Em diversas declarações, o Mahmoud Abbas advertiu que, caso Israel continue a expandir os assentamentos na Cisjordânia, as circunstâncias inevitavelmente imporão uma solução de Estado Único. Seu grande rival, Mohammad Dahlan, que aspira a substituí-lo, disse há poucos meses que “a solução de dois Estados é uma ilusão, e é por isso que está morta, Netanyahu a destruiu. Não vamos perder tempo, mas iniciar a campanha pela solução de um Estado”.
Quer se trate de uma ameaça tática ou de uma tentativa de pressionar Israel ou os EUA, o simples fato de levantar a possibilidade pode transformá-la em uma opção em qualquer negociação futura. Embora a chance de seu sucesso seja praticamente zero e podemos presumir com grande probabilidade que será rejeitada de imediato pelos EUA e pelos países ocidentais, além de Israel, essa é uma ameaça oculta que pode complicar qualquer diálogo futuro.
Ao mesmo tempo, é importante lembrar que a composição das partes interessadas que desempenharam um papel em qualquer processo político futuro será muito diferente do passado. O Oriente Médio passou por uma mudança dramática desde os Acordos de Abraão, e desde então surgiu também a opção de normalização com a Arábia Saudita.
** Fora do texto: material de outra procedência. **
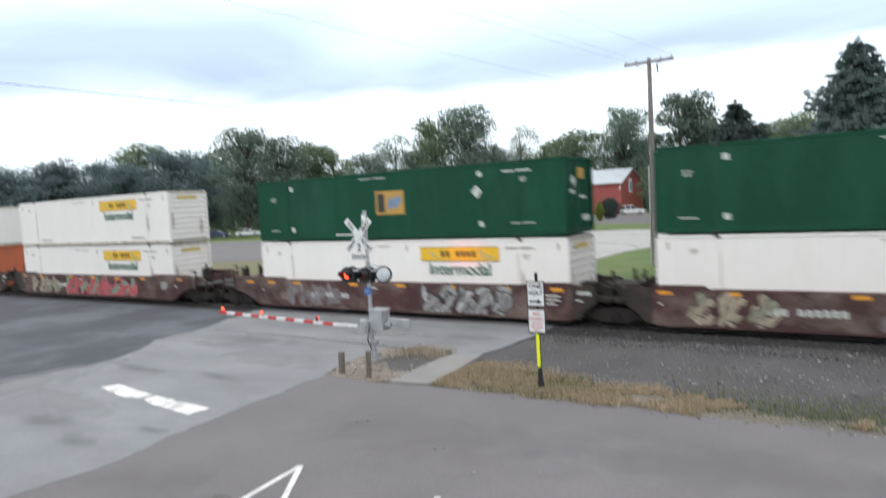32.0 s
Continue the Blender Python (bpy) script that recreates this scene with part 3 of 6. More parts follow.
def patches():
    """Soft-edged stains and worn places in the paving, each a thin flat sheet."""
    for i, (x, y, rx, ry, turn, dark) in enumerate((
            (-17.6, 8.5, 1.5, 0.6, 8, M_STAIN), (-15.4, 8.0, 1.1, 0.5, -5, M_STAIN), (-20.5, 6.5, 2.2, 0.8, 10, M_STAIN), (-20.4, 12.9, 2.6, 0.5, -3, M_STAIN),
            (-14.4, 9.2, 0.8, 0.3, 0, M_STAIN), (-17.0, 13.2, 1.6, 0.4, -6, M_STAIN), (-21.8, 16.6, 2.0, 0.6, 5, M_WORN), (-12.9, 20.6, 2.6, 0.7, 0, M_STAIN), (-16.4, 20.2, 3.0, 0.8, 4, M_WORN),
            (-20.6, 17.6, 3.6, 1.0, 2, M_STAIN), (-17.2, 15.4, 3.2, 1.0, -4, M_WORN), (-18.8, 9.7, 3.0, 0.9, -6, M_WORN),
            (-22.5, 10.0, 1.8, 4.0, 4, M_WORN), (-16.2, 4.5, 2.6, 1.5, 20, M_WORN), (-11.6, 7.3, 2.2, 1.3, 30, M_FAINT), (-8.0, 11.5, 5.2, 1.8, 5, M_FAINT),
            (-2.0, 12.2, 5.4, 1.5, 3, M_FAINT), (-28.5, 15.0, 3.6, 2.0, 6, M_FAINT))):
        bm = B()
        prism(bm, [(rx * math.cos(math.tau * k / 20), ry * math.sin(math.tau * k / 20)) for k in range(20)], -0.0005, 0.0, "z")
        solo("road_patch", bm, dark, "faint worn stain in the pavement" if dark is not M_WORN else "paler worn place in the pavement", "patch", kind="structure", m=pose(x, y, 0.002 + 0.0007 * i, 0, 0, turn))


patches()


def drain():
    d = thing("storm_drain", "dark iron storm drain grate in the asphalt", "storm drain", m=pose(-9.82, 7.25, -0.017))
    part("drain_frame", rod(B(), (0, 0, -0.03), (0, 0, 0.006), 0.33, n=24), M_DRAIN, d)
    for i in range(7):
        w = math.sqrt(max(0.01, 0.29 ** 2 - (0.08 * (i - 3)) ** 2))
        part("grate_bar", box(B(), -w, w, 0.08 * (i - 3) - 0.022, 0.08 * (i - 3) + 0.022, 0.006, 0.012), M_GRATE_OLD, d)


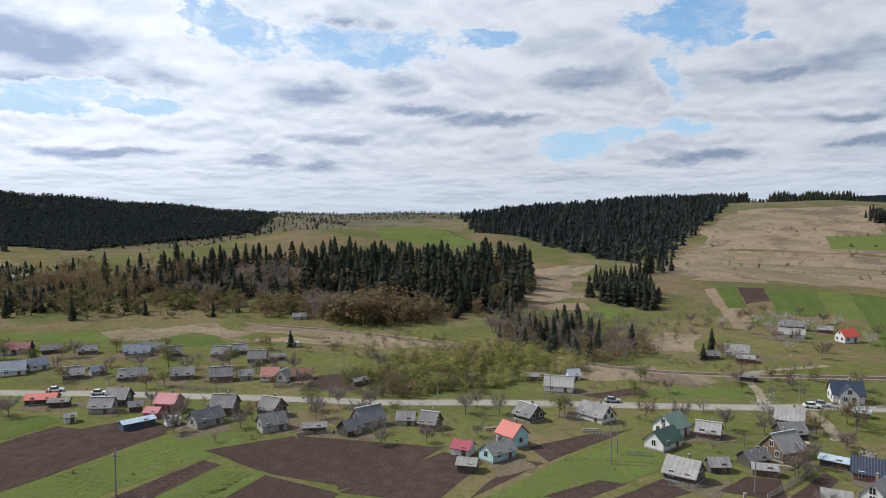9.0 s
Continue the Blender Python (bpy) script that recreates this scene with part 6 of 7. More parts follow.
wood("railway_scrub", GROVE, 5, [(0.3, SHRUB_FINE, M_OLIVE, 1.2, 3), (0.4, BARE, M_TWIGS, 2, 4.5), (0.3, SHRUB_FINE, M_LEAF, 1.2, 3)], "low bushes along the railway bank", 171, thin=0.4, gaps=0.15, avoid=True)
GROVE = [(-282, 157), (-273, 177), (-280, 220), (-282, 249), (-268, 239), (-247, 197), (-225, 149), (-227, 126)]
wood("railway_scrub", GROVE, 7, [(0.4, SHRUB_FINE, M_TWIGS, 1.5, 4), (0.3, SHRUB_FINE, M_OLIVE, 1.5, 4), (0.3, BARE, M_TWIGS, 3, 6)], "brown scrub on the uneven slope", 172, thin=0.35, gaps=0.2, avoid=True)


# ---- the village ----
house(-153.1, 86.2, 22, 7.62, 5.08, 1.79, 2.33, "white", "dgrey")
house(-158.5, 70.4, 21, 5.80, 5.08, 1.65, 2.18, "dark", "dgrey", cap=True)
house(-130.3, 89.9, 113, 7.25, 4.72, 1.92, 2.18, "white", "dgreen")
house(-137.0, 96.6, 109, 5.80, 5.80, 2.60, 2.46, "white", "green")
house(-133.3, 104.1, 44, 5.08, 4.35, 1.60, 1.74, "brick", "grey", cap=True)
house(-112.6, 82.4, 33, 6.17, 5.08, 1.79, 2.33, "dark", "grey")
house(-114.4, 91.5, 72, 3.63, 2.90, 1.60, 1.16, "dark", "grey", kind="shed")
house(-116.9, 109.6, 97, 6.53, 5.80, 2.40, 2.90, "brown", "grey", cap=True)
house(-115.6, 101.1, 94, 5.08, 3.63, 1.60, 1.45, "dark", "dgrey", kind="shed")
house(-109.8, 98.7, 56, 4.35, 2.18, 1.60, 0.73, "brown", "grey", kind="shed")
house(-101.4, 115.9, 43, 6.17, 5.08, 2.06, 2.18, "brick", "navy")
house(-92.3, 107.4, 112, 5.80, 4.35, 2.06, 2.33, "white", "grey")
house(-109.3, 115.6, 31, 5.08, 2.90, 1.60, 0.58, "dark", "bluewhite", kind="shed")
house(-94.3, 100.2, 44, 4.35, 3.63, 1.60, 1.09, "brown", "grey", kind="shed")
house(-118.2, 144.5, 91, 5.26, 4.68, 2.11, 2.11, "brick", "grey", cap=True)
house(-134.4, 128.2, 40, 6.17, 5.08, 2.06, 2.18, "brown", "grey")
house(-127.1, 121.2, 78, 5.80, 4.35, 1.65, 1.89, "dark", "dgrey", kind="shed")
house(-94.9, 80.7, 72, 6.53, 5.08, 1.65, 1.60, "white", "white")
house(-134.3, 150.0, 39, 3.63, 2.18, 1.60, 0.58, "blue", "bluewhite", kind="shed")
house(-181.8, 90.4, 57, 7.98, 5.80, 2.06, 2.18, "white", "grey", cap=True)
house(-195.5, 89.4, 68, 6.53, 2.90, 1.60, 0.73, "brown", "dgrey", kind="shed")
house(-192.5, 100.3, 83, 3.63, 2.90, 1.79, 1.45, "white", "white", kind="shed")
house(-141.7, 58.9, 23, 5.21, 4.65, 2.90, 2.05, "teal", "red")
house(-134.6, 52.6, 112, 6.53, 4.35, 1.92, 1.60, "teal", "grey")
house(-139.4, 46.7, 49, 3.99, 3.63, 1.72, 1.16, "white", "magenta", kind="shed")
house(-129.6, 44.3, 60, 3.63, 3.26, 1.79, 0.87, "dark", "grey", kind="shed")
house(-158.9, 44.9, 49, 4.26, 4.26, 1.83, 2.07, "brick", "dgrey", cap=True)
house(-164.1, 40.2, 69, 4.26, 3.65, 1.60, 1.46, "grey", "dgrey", kind="shed")
house(-164.6, 30.8, 112, 6.69, 4.87, 2.19, 2.68, "grey", "dgrey", cap=True)
house(-160.0, 25.8, 119, 4.59, 3.93, 1.79, 1.79, "dark", "dgrey", kind="shed")
house(-163.7, 17.9, 83, 5.24, 2.62, 1.70, 0.69, "dark", "dgrey", kind="shed")
house(-168.9, 8.4, 105, 5.90, 4.59, 1.92, 2.06, "grey", "dgrey")
house(-180.8, 9.1, 49, 5.24, 5.24, 2.33, 2.33, "brown", "dgrey", cap=True)
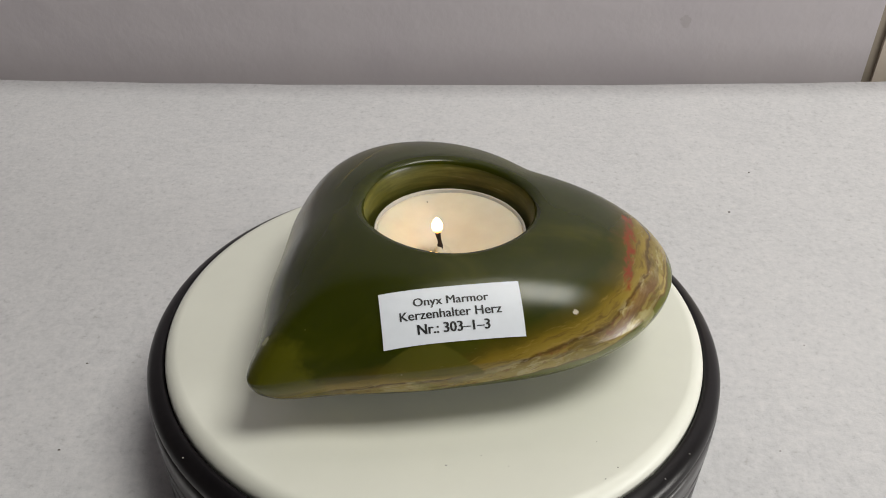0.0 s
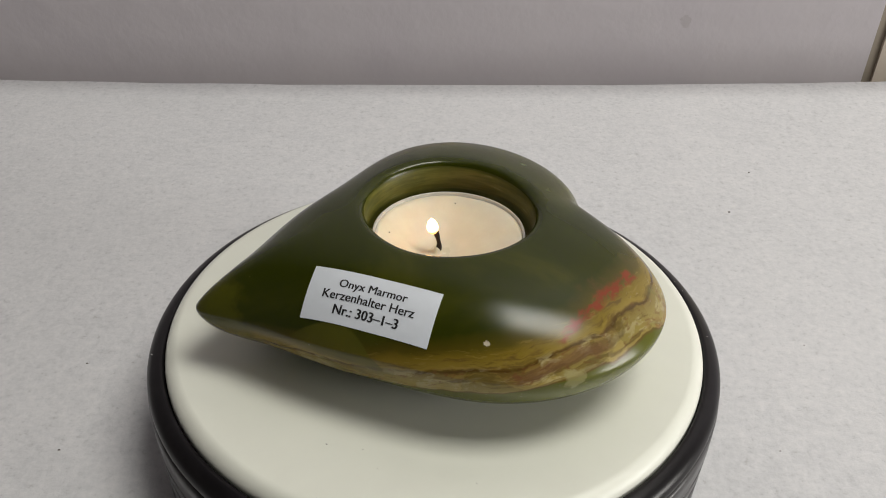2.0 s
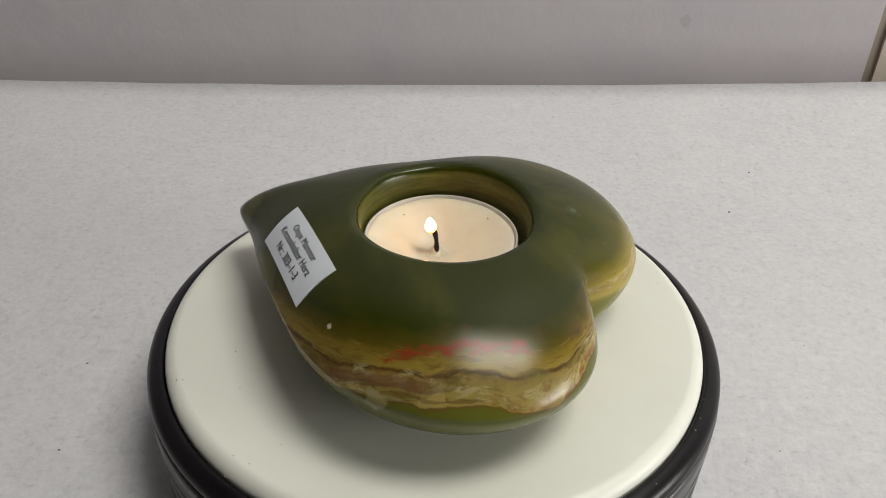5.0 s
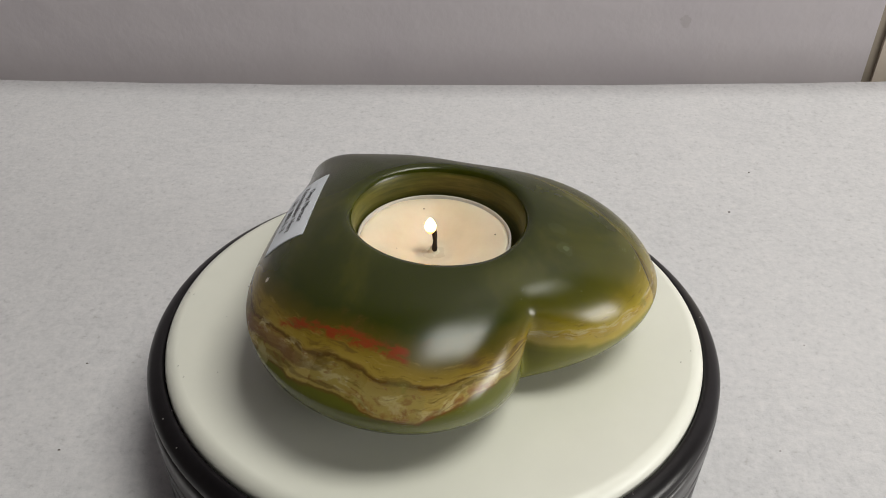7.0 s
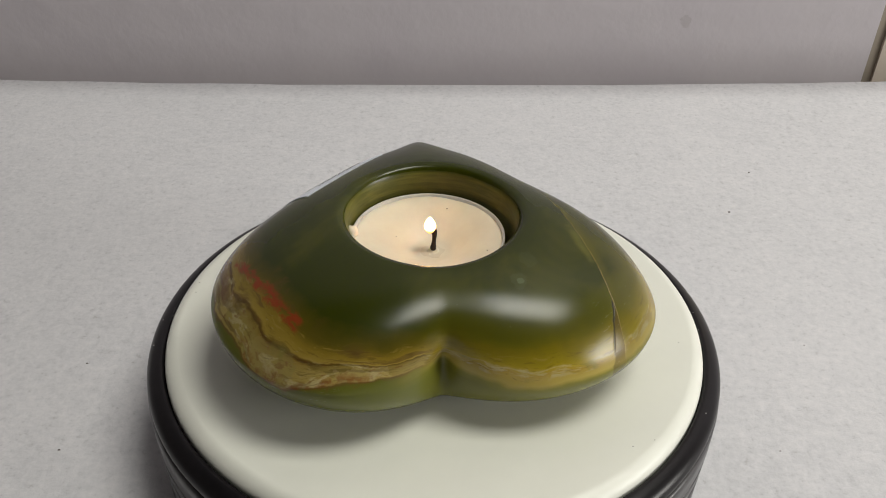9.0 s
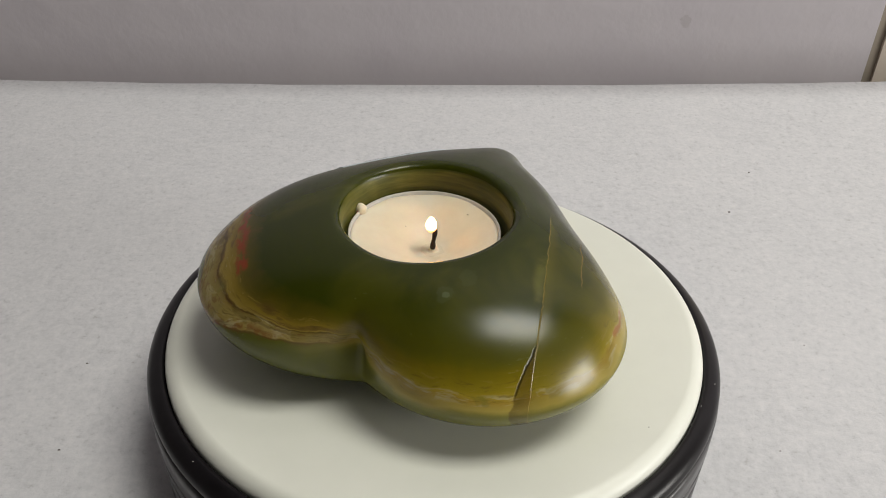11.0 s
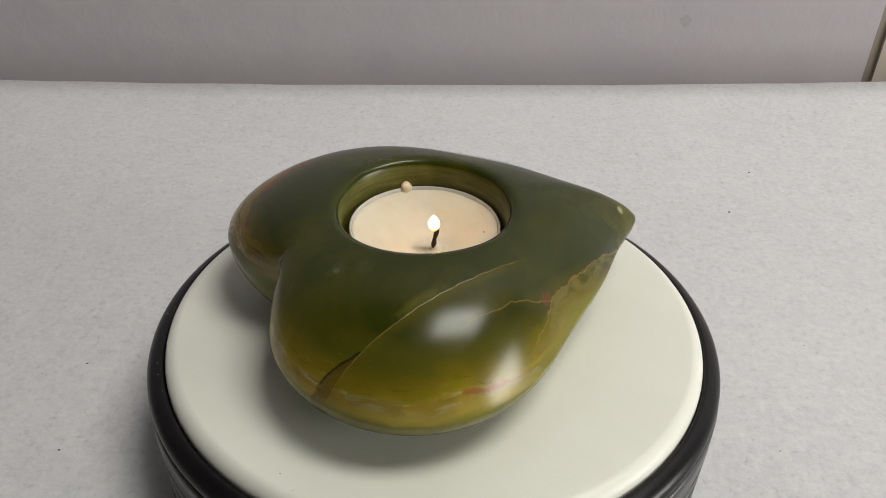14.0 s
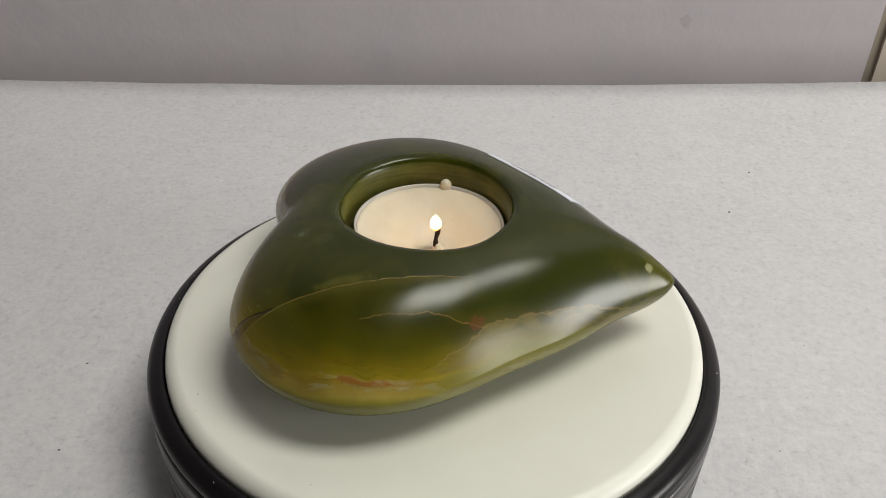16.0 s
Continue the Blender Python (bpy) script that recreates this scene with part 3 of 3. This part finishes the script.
# ---- dust ----
GRIT = plain("dark_grit", (0.14, 0.12, 0.11), 0.9)
DUST = plain("grey_dust", (0.34, 0.33, 0.30), 0.9)
LINT = plain("pale_lint", (0.55, 0.53, 0.50), 0.9)
for k, (x, y, s) in enumerate(((0.1143, 0.1118, 0.0006), (0.1313, 0.1455, 0.0005), (-0.1010, -0.0240, 0.0004), (-0.1068, 0.0102, 0.0004), (0.0966, -0.0144, 0.0003), (0.118, 0.031, 0.0003))):
    ob = link_mesh("crumb", blob_mesh((0, 0, 0.25 * s), 0.8 * s, 0.5 * s, 0.4 * s, k, 0.6), GRIT)
    ob.location = (x, y, 0.0003)
    tagged(ob, "tiny dark crumb lying on the grey sheet", "crumb", "crumbs on the sheet")
for k, (x, y, s) in enumerate(((12.0, -65.8, 4), (41.9, -51.7, 4), (38.1, -44.6, 3), (12.2, -49.9, 3), (4.5, -53.0, 5), (11.7, -67.3, 5), (18.1, -52.6, 3), (38.8, -55.0, 4), (2.0, 64.8, 4), (-36.3, 53.0, 4), (-3.1, 67.1, 3))):
    part("dust_speck", blob_mesh((x / 1000, y / 1000, TOP + 0.00005), s * 5e-5, s * 3e-5, 5e-5, k, 0.5), DUST, disc)
for k in range(16):
    a = 2 * math.pi * (k * 0.381 + 0.13) + 0.4 * math.sin(k * 3.0)
    r = 0.0725 + 0.0018 * math.sin(k * 5.1)
    part("lint_speck", blob_mesh((r * math.cos(a), r * math.sin(a), TOP - 0.0029 - 0.0003 * (1 + math.sin(k * 5.1))), 0.00016, 0.00012, 0.00012, k, 0.5), LINT, disc)


# ---- what turns ----
def motions():
    for ob in (disc, holder, candle):
        base_m = ob.matrix_basis.copy()
        walk(ob, [(t, pose(0, 0, base_m.translation.z, 0, 0, -SPIN * t)) for t in range(17)])
    # the flame stands over the axis and sways a little while the candle turns under it: seconds, place, lean
    sway = [(0, 0.00028, -0.00106), (1.5, -0.00055, -0.00163), (3.5, -0.00112, -0.00141), (4, -0.00127, -0.00116), (7, -0.00154, -0.00144), (9, -0.00169, -0.00119), (12.5, -0.00116, -0.00063), (14.5, -0.00061, -7e-05), (16, -0.00033, -6e-05)]
    rows = []
    for k in range(33):
        t = k / 2
        i = max(j for j in range(len(sway) - 1) if sway[j][0] <= t)
        (t0, x0, y0), (t1, x1, y1) = sway[i], sway[i + 1]
        f = min(1.0, (t - t0) / (t1 - t0))
        here = Vector((x0 + (x1 - x0) * f, y0 + (y1 - y0) * f, 0.0260))
        lean = -10 * max(0.0, 1 - abs(t - 2.5) / 5)
        rows.append((t, pose(0, 0, 0, 0, 0, SPIN * t) @ Matrix.Translation(here) @ pose(0, 0, 0, 0, lean, 0)))
    walk(flame, rows)


motions()
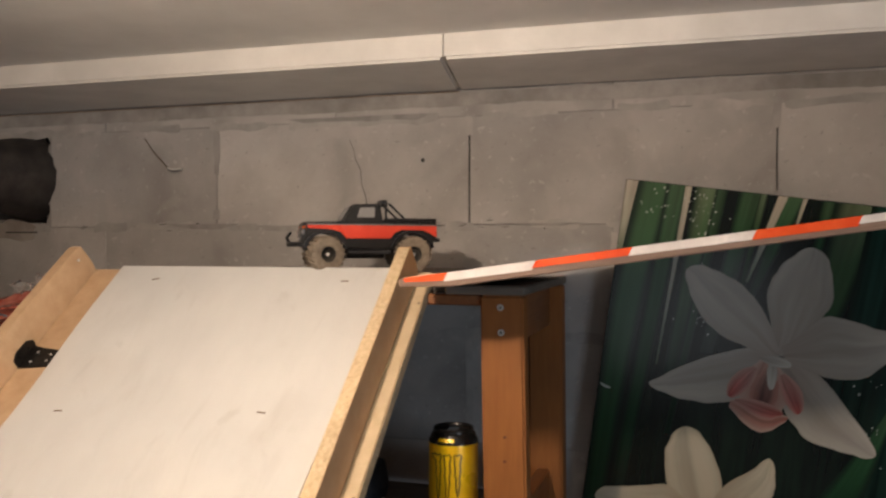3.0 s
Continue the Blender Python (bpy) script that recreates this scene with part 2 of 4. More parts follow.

Esses países irão demandar participar no processo, com a intenção de deixar sua marca e garantir seus interesses na região, que também inclui relações com Israel.
Portanto, apesar dos desafios complexos à frente, acredito que a solução de dois estados ainda é viável, principalmente porque suas vantagens superam suas desvantagens, e as múltiplas partes interessadas envolvidas que a favorecem. Essa solução permite que ambos os lados assumam um risco calculado e obtenham uma resposta para suas aspirações nacionais e existenciais, apesar das dolorosas concessões que serão necessárias de cada um deles. Os Palestinos poderão estabelecer seu lar nacional pela primeira vez, e Israel conseguirá garantir seu futuro como um Estado judeu e democrático dentro de fronteiras reconhecidas. E não, não será fácil. O caminho ainda é longo e nada simples, mas é o único a ser seguido.